Detectar e isolar quaisquer expressões de puro monoteísmo em escritos gregos é tão difícil como definir ateísmo não-adulterado [Osório diz: “ateísmo não-adulterado”! Pois é! ]. A questão de um deus ou muitos deuses, tão central na tradição judaico-cristã, dificilmente preocupou os gregos. Manifesta-se isto nas obras de teólogos tão filósofos como Platão.

Sobre um ponto, porém, concordam os filósofos: "o divino" mesmo não é antropomórfico, quer seja o Logos-fogo de Heráclito, o "deus uno" de Xenófanes fr. 23 (vol. I, 374), que não é "de maneira nenhuma como os mortais, quer no corpo, quer na mente", o deus de Empédocles que é pensamento puro e expressamente exclui qualquer parte corpórea (fr. 134, vol. II, 256), ou a Mente original criadora do cosmo de Anaxágoras. Alguns destes pensadores poderiam ser classificados, se quiséssemos, como monoteístas ou panteístas, sobretudo Heráclito e Xenófanes com seus ataques mordazes a crenças e cultos populares. Não se registra nenhum ataque desta espécie de Anaxágoras, mas ele expressou sua doutrina de maneira extremamente franca e sua perseguição por impiedade não surpreende. Empédocles, de outro lado, encontrou espaço para grande número e variedade de deuses em seu amálgama singular de ciência física e religião (vol. II, 257ss). Em suma, é melhor evitar estes rótulos, que, constituídos de raízes gregas, eram alheios aos próprios gregos.

Todavia no período dos sofistas e de Sócrates, que estamos considerando agora, parece haver uma expressão inequívoca de visão monoteística, expressa nos termos da corrente antítese entre nomos e physis. É visão do discípulo de Sócrates, Antístenes, cuja teoria da relação da linguagem com a realidade já analisamos, e, como de costume, possuímos poucos fragmentos de testemunho indireto. Diz-se que provêm de uma obra sobre a Natureza e afirmam que “segundo o nomos há muitos deuses, mas na natureza, ou na realidade, há um só” (…) Assim Filodemo, o Epicureu, relata, e o Epicureu de Cícero (todas as outras nossas versões são em latim) observa que “Antístenes, no livro chamado Physicus, ao dizer que há muitos deuses entre os povos, mas somente um na natureza (naturaliter unum), abole o poder dos deuses”. O cristão Lactâncio acrescenta que o deus único “natural” é o supremo artífice do universo, e afirma que só ele existe embora nações e cidades tenham seus próprios deuses populares. Escritores cristãos também citam Antístenes dizendo que o deus não é semelhante a nenhuma outra coisa (ou pessoa: o dativo podia ser masculino ou neutro) e que por isso ninguém pode saber dele a partir de imagem [Osório diz: será que por isso o Islã proíbe imagens?]. Se Lactâncio estiver certo quando o único deus era o criador do universo (que, na ausência de testemunhas melhor qualificadas, não se pode ter como certo), este será um exemplo notavelmente antigo na Grécia de um puro monoteísmo [Osório diz: monoteísmo na Grécia]. O contraste entre os muitos deuses do nomos ou da crença popular e o único deus real é claro e enfático. Sem esta adição, porém, a ênfase na unidade de Deus e a impossibilidade de representá-lo por imagem visível lembra Xenófanes, e é compatível com um credo panteístico mais do que com um monoteístico [Caizzi, o mais recente estudioso que faz estudo especializado sobre Antístenes, descreve-a cautelosamente como “uma fede monoteística, forse in germe panteistica”.]. [Osório diz: essa descrição seria e é, a meu ver, uma imagem que se tem do Islã na atualidade]

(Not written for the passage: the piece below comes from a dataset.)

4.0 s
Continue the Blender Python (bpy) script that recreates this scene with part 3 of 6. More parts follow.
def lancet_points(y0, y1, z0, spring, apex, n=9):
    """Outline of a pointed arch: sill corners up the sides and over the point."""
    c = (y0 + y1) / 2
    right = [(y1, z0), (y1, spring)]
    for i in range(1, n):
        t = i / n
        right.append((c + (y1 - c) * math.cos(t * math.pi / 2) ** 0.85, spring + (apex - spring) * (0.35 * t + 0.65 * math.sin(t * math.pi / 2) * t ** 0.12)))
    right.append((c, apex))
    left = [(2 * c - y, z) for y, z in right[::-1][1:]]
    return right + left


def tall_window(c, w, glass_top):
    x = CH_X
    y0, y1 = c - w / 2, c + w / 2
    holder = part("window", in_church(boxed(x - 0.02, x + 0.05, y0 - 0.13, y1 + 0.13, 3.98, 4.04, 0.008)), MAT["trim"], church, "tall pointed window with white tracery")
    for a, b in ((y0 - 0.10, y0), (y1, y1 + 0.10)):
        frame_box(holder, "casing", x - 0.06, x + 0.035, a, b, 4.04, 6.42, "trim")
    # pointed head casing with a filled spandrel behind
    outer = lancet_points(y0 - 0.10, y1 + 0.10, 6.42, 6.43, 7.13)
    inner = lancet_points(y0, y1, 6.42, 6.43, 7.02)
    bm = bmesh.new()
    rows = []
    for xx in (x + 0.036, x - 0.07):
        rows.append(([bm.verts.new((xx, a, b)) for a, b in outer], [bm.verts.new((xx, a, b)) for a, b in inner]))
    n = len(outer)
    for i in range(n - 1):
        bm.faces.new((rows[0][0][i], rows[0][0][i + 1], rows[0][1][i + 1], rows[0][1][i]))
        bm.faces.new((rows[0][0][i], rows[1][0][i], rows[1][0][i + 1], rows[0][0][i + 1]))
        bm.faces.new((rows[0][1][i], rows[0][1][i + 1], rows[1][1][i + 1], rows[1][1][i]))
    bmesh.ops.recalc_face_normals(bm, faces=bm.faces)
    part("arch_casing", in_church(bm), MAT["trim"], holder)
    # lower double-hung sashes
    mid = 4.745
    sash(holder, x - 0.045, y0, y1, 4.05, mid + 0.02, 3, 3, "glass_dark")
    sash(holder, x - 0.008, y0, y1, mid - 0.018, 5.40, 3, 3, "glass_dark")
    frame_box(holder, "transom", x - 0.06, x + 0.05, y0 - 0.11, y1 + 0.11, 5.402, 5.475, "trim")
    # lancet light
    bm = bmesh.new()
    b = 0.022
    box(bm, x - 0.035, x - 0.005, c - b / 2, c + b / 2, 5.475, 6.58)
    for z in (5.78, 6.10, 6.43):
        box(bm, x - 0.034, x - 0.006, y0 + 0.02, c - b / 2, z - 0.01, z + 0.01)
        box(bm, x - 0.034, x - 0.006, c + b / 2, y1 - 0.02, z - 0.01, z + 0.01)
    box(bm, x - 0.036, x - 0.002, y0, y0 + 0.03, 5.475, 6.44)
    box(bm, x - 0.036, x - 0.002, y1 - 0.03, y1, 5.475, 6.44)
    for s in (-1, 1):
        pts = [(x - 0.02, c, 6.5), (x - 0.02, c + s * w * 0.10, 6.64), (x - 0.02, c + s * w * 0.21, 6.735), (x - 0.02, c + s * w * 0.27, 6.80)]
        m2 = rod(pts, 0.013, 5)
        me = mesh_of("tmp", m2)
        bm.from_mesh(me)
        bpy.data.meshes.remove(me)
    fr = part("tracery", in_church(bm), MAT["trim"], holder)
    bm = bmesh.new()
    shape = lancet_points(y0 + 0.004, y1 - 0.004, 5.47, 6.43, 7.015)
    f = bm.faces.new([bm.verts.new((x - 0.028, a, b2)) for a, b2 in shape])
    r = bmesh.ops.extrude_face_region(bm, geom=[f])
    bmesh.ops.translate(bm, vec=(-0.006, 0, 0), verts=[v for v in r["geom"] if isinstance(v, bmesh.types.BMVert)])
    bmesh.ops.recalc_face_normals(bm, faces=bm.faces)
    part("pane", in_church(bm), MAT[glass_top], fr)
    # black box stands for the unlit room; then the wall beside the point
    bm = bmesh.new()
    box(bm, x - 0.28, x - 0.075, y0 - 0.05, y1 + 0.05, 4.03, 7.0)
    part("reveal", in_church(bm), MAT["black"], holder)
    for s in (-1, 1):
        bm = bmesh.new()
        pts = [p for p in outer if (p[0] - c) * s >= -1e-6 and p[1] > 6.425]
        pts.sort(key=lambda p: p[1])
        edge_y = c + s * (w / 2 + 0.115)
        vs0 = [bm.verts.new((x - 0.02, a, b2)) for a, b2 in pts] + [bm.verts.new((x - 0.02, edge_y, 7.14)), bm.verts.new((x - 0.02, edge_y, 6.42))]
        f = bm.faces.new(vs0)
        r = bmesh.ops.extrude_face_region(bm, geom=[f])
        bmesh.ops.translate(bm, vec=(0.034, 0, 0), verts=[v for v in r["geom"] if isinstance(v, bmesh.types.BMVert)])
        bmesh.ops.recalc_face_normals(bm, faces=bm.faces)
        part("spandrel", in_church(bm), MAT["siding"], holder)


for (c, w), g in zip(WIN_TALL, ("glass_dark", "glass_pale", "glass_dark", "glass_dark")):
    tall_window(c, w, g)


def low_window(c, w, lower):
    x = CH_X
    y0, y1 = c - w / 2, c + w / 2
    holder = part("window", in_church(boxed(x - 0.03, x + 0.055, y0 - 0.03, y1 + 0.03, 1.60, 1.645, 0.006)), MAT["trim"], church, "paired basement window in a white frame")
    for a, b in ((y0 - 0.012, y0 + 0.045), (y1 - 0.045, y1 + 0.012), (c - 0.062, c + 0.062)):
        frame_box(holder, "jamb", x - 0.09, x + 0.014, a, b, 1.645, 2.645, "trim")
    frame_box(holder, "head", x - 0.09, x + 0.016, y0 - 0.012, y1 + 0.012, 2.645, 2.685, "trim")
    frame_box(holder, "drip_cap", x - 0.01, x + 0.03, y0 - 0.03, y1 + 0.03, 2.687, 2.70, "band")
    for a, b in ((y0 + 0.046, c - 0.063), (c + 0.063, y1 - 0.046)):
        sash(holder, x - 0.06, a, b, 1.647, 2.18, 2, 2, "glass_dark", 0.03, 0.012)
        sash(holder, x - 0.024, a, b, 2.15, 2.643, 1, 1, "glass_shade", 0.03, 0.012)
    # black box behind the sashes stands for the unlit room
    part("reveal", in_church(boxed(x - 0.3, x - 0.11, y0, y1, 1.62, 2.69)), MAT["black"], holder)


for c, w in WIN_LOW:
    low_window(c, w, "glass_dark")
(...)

Partilhou com Protágoras, Demócrito e outros da crença na evolução progressiva da humanidade por seus próprios esforços, que pensou que as leis não eram nem inerentes à natureza humana desde o início nem eram dons dos deuses, e a religião era mera invenção visando prevenir comportamento ilegal. A religião era para o súdito, para assegurar a obediência, e não para o governante ilustrado. (Fonte: Os sofistas, W. K. C. Guthrie, tradução, João Rezende Costa, Paulus, São Paulo, 1995, p. 218, 221-231).